Nurarihyon no Mago was an underrated manga I had picked up early 2009 which amalgamates all your typical yakuza/supernatural stories you may have read in the pass and crossing them over to give you an interesting tale about yokai chivalry (which is not always written or portrayed about as we always see yokai/demons as being the bad guys).
The story is about Rikuo Nura(part human/part demon) and his trials to taking over his grandfathers clan the Hyakki Yako. A clan of demons known for their 'fear'.
As your looking at this story from a yokai's perspective, the concept of gauging fear as a level up is what
I had found to be interesting as it had never been used in manga/anime before(none that I've known anyways).
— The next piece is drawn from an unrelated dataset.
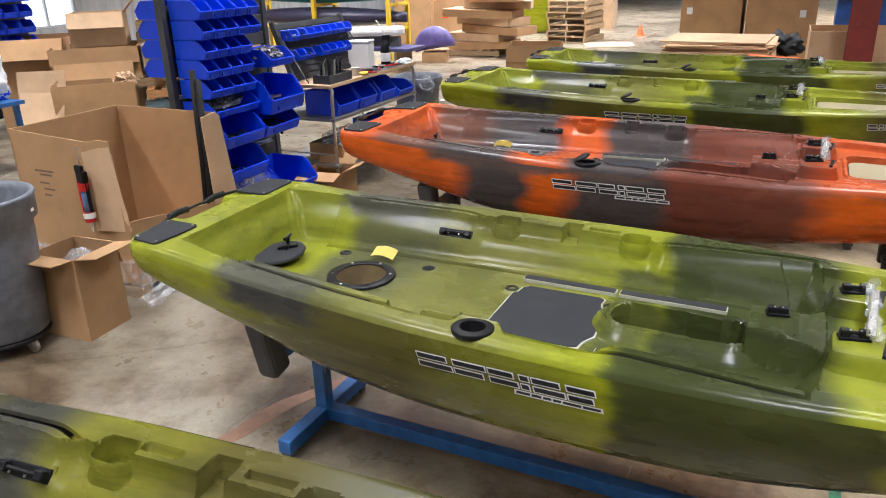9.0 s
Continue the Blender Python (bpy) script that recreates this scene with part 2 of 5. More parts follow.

Artwork is great as they depict a lot of Japanese culture, heritage and supernatural folklore as visually possible whilst keeping it to the manga/anime style you'd normally get(big eyes and kawaii girls)
Character development is minimal in the beginning and at times seem to be one sided from the protagonist point of view, but keeping it that way can sometimes be original in itself as most manga/anime these days give you character developments for nearly every character(even the antagonist, that your left not knowing who to really root for and can also drag you from getting interested on the main story). Of course, bear in mind that this is pure shonén so you do get fights that drag on from chapter to chapter but not long enough to get you bored.
There are many reasons why I like this manga and recommend it to anyone, whether it be the epic battles, the time-skips to Rikuo's father & grandfathers history or the camaraderie with the yokai who support Rikuo
Through the 100+ chapters I've read thus far,you grow to like Rikuo, as well as the characters who support him and will find the world of Nurarihyon no Mago an interesting read!
This manga was a change from the repetitive plots of the usual shonen supernatural. Nurarihyon no Mago looks at the story from the point of a half yokai and shows you the chivalry of the demon world. This manga is recomended if you like supernatural, demons, good plots or something thats not quite like the average seinen manga.